DATASET CONTENT —
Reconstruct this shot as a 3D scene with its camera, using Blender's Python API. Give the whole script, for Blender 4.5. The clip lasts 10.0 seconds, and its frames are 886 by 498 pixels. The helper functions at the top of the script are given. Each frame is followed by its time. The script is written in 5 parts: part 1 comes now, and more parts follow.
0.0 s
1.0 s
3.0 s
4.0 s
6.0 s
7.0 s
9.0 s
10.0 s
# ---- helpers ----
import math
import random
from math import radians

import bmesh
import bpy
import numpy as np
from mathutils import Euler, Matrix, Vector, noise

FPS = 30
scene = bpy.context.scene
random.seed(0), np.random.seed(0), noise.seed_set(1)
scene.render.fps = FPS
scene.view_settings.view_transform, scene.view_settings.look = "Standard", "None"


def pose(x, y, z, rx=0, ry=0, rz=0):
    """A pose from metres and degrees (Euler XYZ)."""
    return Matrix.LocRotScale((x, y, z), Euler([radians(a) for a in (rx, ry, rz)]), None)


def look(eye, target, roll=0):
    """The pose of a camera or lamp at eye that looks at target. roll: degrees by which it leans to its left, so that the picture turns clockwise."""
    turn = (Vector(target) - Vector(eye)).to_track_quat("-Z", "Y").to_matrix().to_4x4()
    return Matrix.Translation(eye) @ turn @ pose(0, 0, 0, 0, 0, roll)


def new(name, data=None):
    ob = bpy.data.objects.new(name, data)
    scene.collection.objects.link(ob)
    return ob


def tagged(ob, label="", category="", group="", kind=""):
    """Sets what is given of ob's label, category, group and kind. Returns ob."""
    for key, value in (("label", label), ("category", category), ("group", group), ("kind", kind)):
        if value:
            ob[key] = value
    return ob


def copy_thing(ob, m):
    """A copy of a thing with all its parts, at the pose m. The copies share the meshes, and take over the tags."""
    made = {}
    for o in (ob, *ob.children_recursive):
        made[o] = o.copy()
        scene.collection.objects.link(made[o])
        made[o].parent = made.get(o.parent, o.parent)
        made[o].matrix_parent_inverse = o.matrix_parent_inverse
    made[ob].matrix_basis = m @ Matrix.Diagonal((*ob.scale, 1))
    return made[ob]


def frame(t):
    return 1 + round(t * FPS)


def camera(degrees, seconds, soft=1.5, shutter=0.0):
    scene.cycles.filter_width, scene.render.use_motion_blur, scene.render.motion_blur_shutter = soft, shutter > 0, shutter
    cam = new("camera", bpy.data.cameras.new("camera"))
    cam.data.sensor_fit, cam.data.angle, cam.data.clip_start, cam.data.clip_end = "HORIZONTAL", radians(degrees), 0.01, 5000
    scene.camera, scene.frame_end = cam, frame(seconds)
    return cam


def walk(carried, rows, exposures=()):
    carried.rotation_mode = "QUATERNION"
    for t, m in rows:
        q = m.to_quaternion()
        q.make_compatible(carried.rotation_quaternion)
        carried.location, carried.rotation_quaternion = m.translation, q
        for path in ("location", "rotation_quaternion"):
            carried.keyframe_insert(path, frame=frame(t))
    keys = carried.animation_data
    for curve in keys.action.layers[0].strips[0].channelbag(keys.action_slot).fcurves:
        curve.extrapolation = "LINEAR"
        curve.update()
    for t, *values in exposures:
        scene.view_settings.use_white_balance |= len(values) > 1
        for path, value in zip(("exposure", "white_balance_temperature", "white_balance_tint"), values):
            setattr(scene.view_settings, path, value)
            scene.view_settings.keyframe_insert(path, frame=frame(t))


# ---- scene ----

DIRECTIVE —
All the data must be duplicated exactly, with nothing added or removed.

SOLUTION TO THIS EXERCISE —
Reconstruct this shot as a 3D scene with its camera, using Blender's Python API. Give the whole script, for Blender 4.5. The clip lasts 10.0 seconds, and its frames are 886 by 498 pixels. The helper functions at the top of the script are given. Each frame is followed by its time. The script is written in 5 parts: part 1 comes now, and more parts follow.
0.0 s
1.0 s
3.0 s
4.0 s
6.0 s
7.0 s
9.0 s
10.0 s
# ---- helpers ----
import math
import random
from math import radians

import bmesh
import bpy
import numpy as np
from mathutils import Euler, Matrix, Vector, noise

FPS = 30
scene = bpy.context.scene
random.seed(0), np.random.seed(0), noise.seed_set(1)
scene.render.fps = FPS
scene.view_settings.view_transform, scene.view_settings.look = "Standard", "None"


def pose(x, y, z, rx=0, ry=0, rz=0):
    """A pose from metres and degrees (Euler XYZ)."""
    return Matrix.LocRotScale((x, y, z), Euler([radians(a) for a in (rx, ry, rz)]), None)


def look(eye, target, roll=0):
    """The pose of a camera or lamp at eye that looks at target. roll: degrees by which it leans to its left, so that the picture turns clockwise."""
    turn = (Vector(target) - Vector(eye)).to_track_quat("-Z", "Y").to_matrix().to_4x4()
    return Matrix.Translation(eye) @ turn @ pose(0, 0, 0, 0, 0, roll)


def new(name, data=None):
    ob = bpy.data.objects.new(name, data)
    scene.collection.objects.link(ob)
    return ob


def tagged(ob, label="", category="", group="", kind=""):
    """Sets what is given of ob's label, category, group and kind. Returns ob."""
    for key, value in (("label", label), ("category", category), ("group", group), ("kind", kind)):
        if value:
            ob[key] = value
    return ob


def copy_thing(ob, m):
    """A copy of a thing with all its parts, at the pose m. The copies share the meshes, and take over the tags."""
    made = {}
    for o in (ob, *ob.children_recursive):
        made[o] = o.copy()
        scene.collection.objects.link(made[o])
        made[o].parent = made.get(o.parent, o.parent)
        made[o].matrix_parent_inverse = o.matrix_parent_inverse
    made[ob].matrix_basis = m @ Matrix.Diagonal((*ob.scale, 1))
    return made[ob]


def frame(t):
    return 1 + round(t * FPS)


def camera(degrees, seconds, soft=1.5, shutter=0.0):
    scene.cycles.filter_width, scene.render.use_motion_blur, scene.render.motion_blur_shutter = soft, shutter > 0, shutter
    cam = new("camera", bpy.data.cameras.new("camera"))
    cam.data.sensor_fit, cam.data.angle, cam.data.clip_start, cam.data.clip_end = "HORIZONTAL", radians(degrees), 0.01, 5000
    scene.camera, scene.frame_end = cam, frame(seconds)
    return cam


def walk(carried, rows, exposures=()):
    carried.rotation_mode = "QUATERNION"
    for t, m in rows:
        q = m.to_quaternion()
        q.make_compatible(carried.rotation_quaternion)
        carried.location, carried.rotation_quaternion = m.translation, q
        for path in ("location", "rotation_quaternion"):
            carried.keyframe_insert(path, frame=frame(t))
    keys = carried.animation_data
    for curve in keys.action.layers[0].strips[0].channelbag(keys.action_slot).fcurves:
        curve.extrapolation = "LINEAR"
        curve.update()
    for t, *values in exposures:
        scene.view_settings.use_white_balance |= len(values) > 1
        for path, value in zip(("exposure", "white_balance_temperature", "white_balance_tint"), values):
            setattr(scene.view_settings, path, value)
            scene.view_settings.keyframe_insert(path, frame=frame(t))


# ---- scene ----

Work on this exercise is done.